Download: 'Hallelujah', 'Lover You Should've Come Over', 'Je N'en Connais Pas La Fin'

Una Mullally

Bonde Do Role With Lasers Domino (30:15) . . .

In case you haven't noticed, it's summer and Brazil is so hot right now. Enter finally, the debut record from Bonde Do Role who twist baile funk and the carioca sound adored by Diplo. The result? A sleazy, humorous, beatsy party in your stereo. My non-existent command of Portuguese means that I'm just guessing that lyrically it's all about wrecking the gaff, sex, boozing and all the other things that indie-dance kids are getting up to these days. In other words, it's just great energetic fun, and probably the only album to have playing in the background to serious pre-Electric Picnic caipirinha drinking.

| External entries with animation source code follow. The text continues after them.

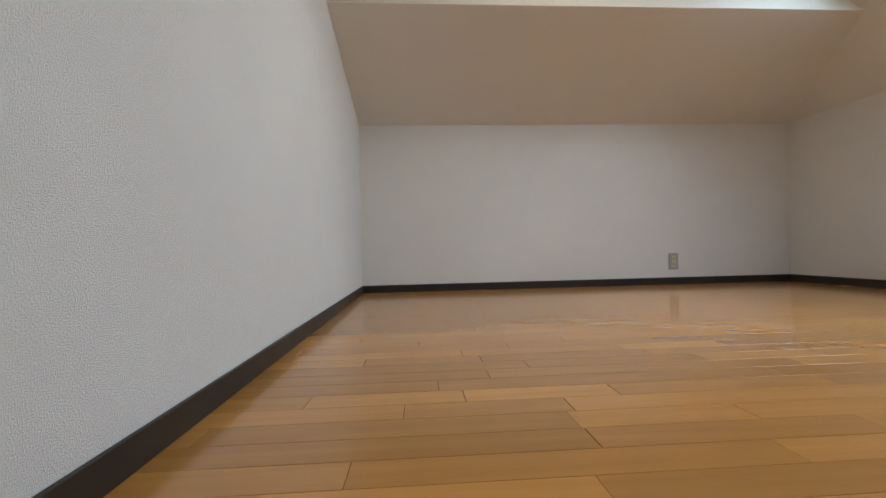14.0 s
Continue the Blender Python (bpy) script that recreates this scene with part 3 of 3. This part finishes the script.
# ---- baseboards ----
T = 0.008
for x0, x1, y0, y1 in ((L + 0.02, DX0, -T, 0), (DX1, -T, -T, 0), (-T, 0, W, 0), (OX1 + 0.03, -T, W, W + T), (L, L + T, W + T, CY0),
                       (L + T, OX0 - 0.03, W, W + T)):
    structure("baseboard", B(x0, x1, y0, y1, 0, 0.06, bevel=0.0015), M_BASE, "blue-grey vinyl baseboard", "baseboard")
for x0, x1, y0, y1 in ((LX, LX + T, JOG, KN), (LX + T, LE, KN - T, KN), (LE - T, LE, W, KN - T), (L, L + 0.006, EDGE - 0.002, JOG)):
    structure("baseboard_loft", B(x0, x1, y0, y1, FZ, FZ + 0.051, bevel=0.0015), M_BASEDARK, "dark brown loft baseboard", "baseboard")


# ---- floors, board by board ----
def board_mesh(name, lx, ly, t, mat, c=0.0008):
    v = [(0, 0, -t), (lx, 0, -t), (lx, ly, -t), (0, ly, -t), (0, 0, -c), (lx, 0, -c), (lx, ly, -c), (0, ly, -c),
         (c, c, 0), (lx - c, c, 0), (lx - c, ly - c, 0), (c, ly - c, 0)]
    f = [(8, 9, 10, 11)]
    for a in (0, 4):
        f += [(a + i, a + (i + 1) % 4, a + 4 + (i + 1) % 4, a + 4 + i) for i in range(4)]
    me = bpy.data.meshes.new(name)
    me.from_pydata(v, [], f)
    me.materials.append(mat)
    return me


def lay(parent, name, x0, x1, y0, y1, z, wide, lengths, t, mat, gap, seed):
    """Rows of boards along x, clipped at the walls; alike boards share a mesh."""
    rnd = random.Random(seed)
    cache = {}
    y = y0
    while y < y1 - 0.004:
        w = min(wide, y1 - y) - gap
        x = x0 - rnd.uniform(0, 0.7) * lengths[0]
        while x < x1 - 0.004:
            ln = rnd.choice(lengths)
            a, b = max(x, x0), min(x + ln, x1)
            x += ln
            if b - a < 0.03:
                continue
            key = (round(b - a - gap, 3), round(w, 4))
            if key not in cache:
                cache[key] = board_mesh(name, key[0], key[1], t, mat)
            ob = new(name, cache[key])
            ob.parent = parent
            ob.matrix_basis = Matrix.Translation((a, y, z))
        y += wide


floor = structure("floor", B(L - 0.12, 0.12, W - 0.1, 0.12, -0.1, -0.004), M_FLOORGAP, "pale greyish wood-look plank floor", "floor")
lay(floor, "plank", L, 0, W - 0.075, 0, 0, 0.1495, (0.91, 0.91, 1.2), 0.005, M_FLOOR, 0.0002, 3)
bm = bmesh.new()
box(bm, L, LE, EDGE + 0.013, JOG, 2.549, FZ - 0.006), box(bm, LX, LE, JOG, KN, 2.549, FZ - 0.006), box(bm, HX + 0.013, LE, W, EDGE + 0.013, 2.549, FZ - 0.006)
loft_floor = structure("floor_loft", bm, M_OAKGAP, "glossy honey-coloured narrow strip floor of the loft", "floor")
lay(loft_floor, "board", LX, LE, EDGE + 0.013, KN, FZ, 0.0665, (0.45, 0.6, 0.75, 0.3), 0.006, M_OAK, 0.0005, 8)
side = bmesh.new()
for i in range(20):
    box(side, HX + 0.013, LE, W + 0.0665 * i, W + 0.0665 * i + 0.0655, FZ - 0.006, FZ)
tagged(part("boards", side, M_OAK, loft_floor), kind="stuff")
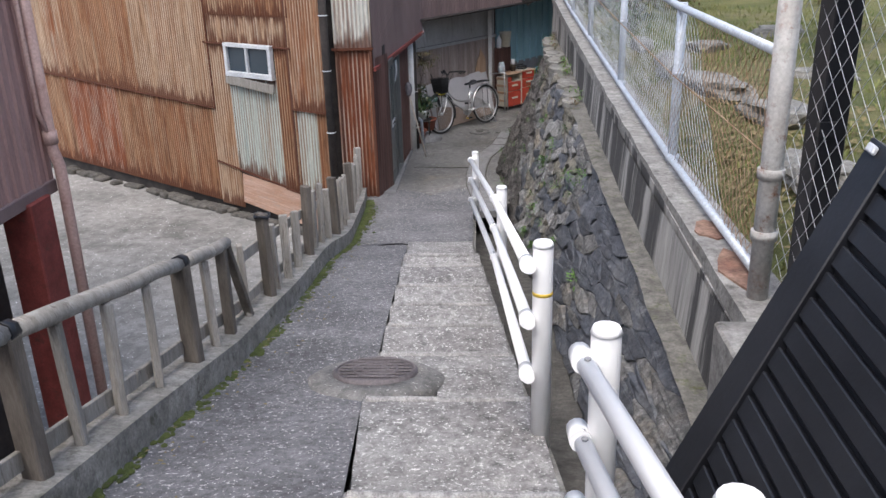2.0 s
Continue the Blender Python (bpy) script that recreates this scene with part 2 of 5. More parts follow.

Download: 'Danca Do Zumbi', 'Tieta', 'Office Boy'

Jazz

Reverse Trust As If www. reversetrust. com . . . .

BASSIST Niall O'Neill was one of the most promising musicians on the Dublin scene during the '80s but he developed a taste for regular meals and was lost to jazz. Or so it seemed. In fact O'Neill never stopped playing and recording in his spare time, and the results . . .straight out of the Steps Ahead and Brecker Brother's tradition of full-on jazz rock . . . are impressive.

Featuring the virtuosic Derek O'Connor on saxophones and keyboards, and guitarists Dick Farrelly and Mike Nielsen, Reverse Trust is a gloriously unfashionable triumph, on the basis of which O'Neill should give up the day job.

Cormac Larkin

Classical

Schubert: Piano Sonata D958 Leif Ove Andnes EMI Classics (59m 35s) . . . . .

NORWEGIAN pianist Leif Ove Andnes returns to his former explorations of Schubert's late piano sonatas coupled with lieder, a project he began, with tenor Ian Bostridge, in 2002 and which now sees its forth and final chapter in the guise of this presentation of the C minor sonata, the D478 lieder, "Gesange des Harfners" and other piano and vocal fragments. Ian Bostridge's refined and none-too-overcooked performance of the D478 is particularly moving, often achieving a delightful quasi- plainchant timbre with his judicious use of vibrato.

Andnes' performance of the C minor piano sonata boasts nothing less than insightful and sensitive musicianship.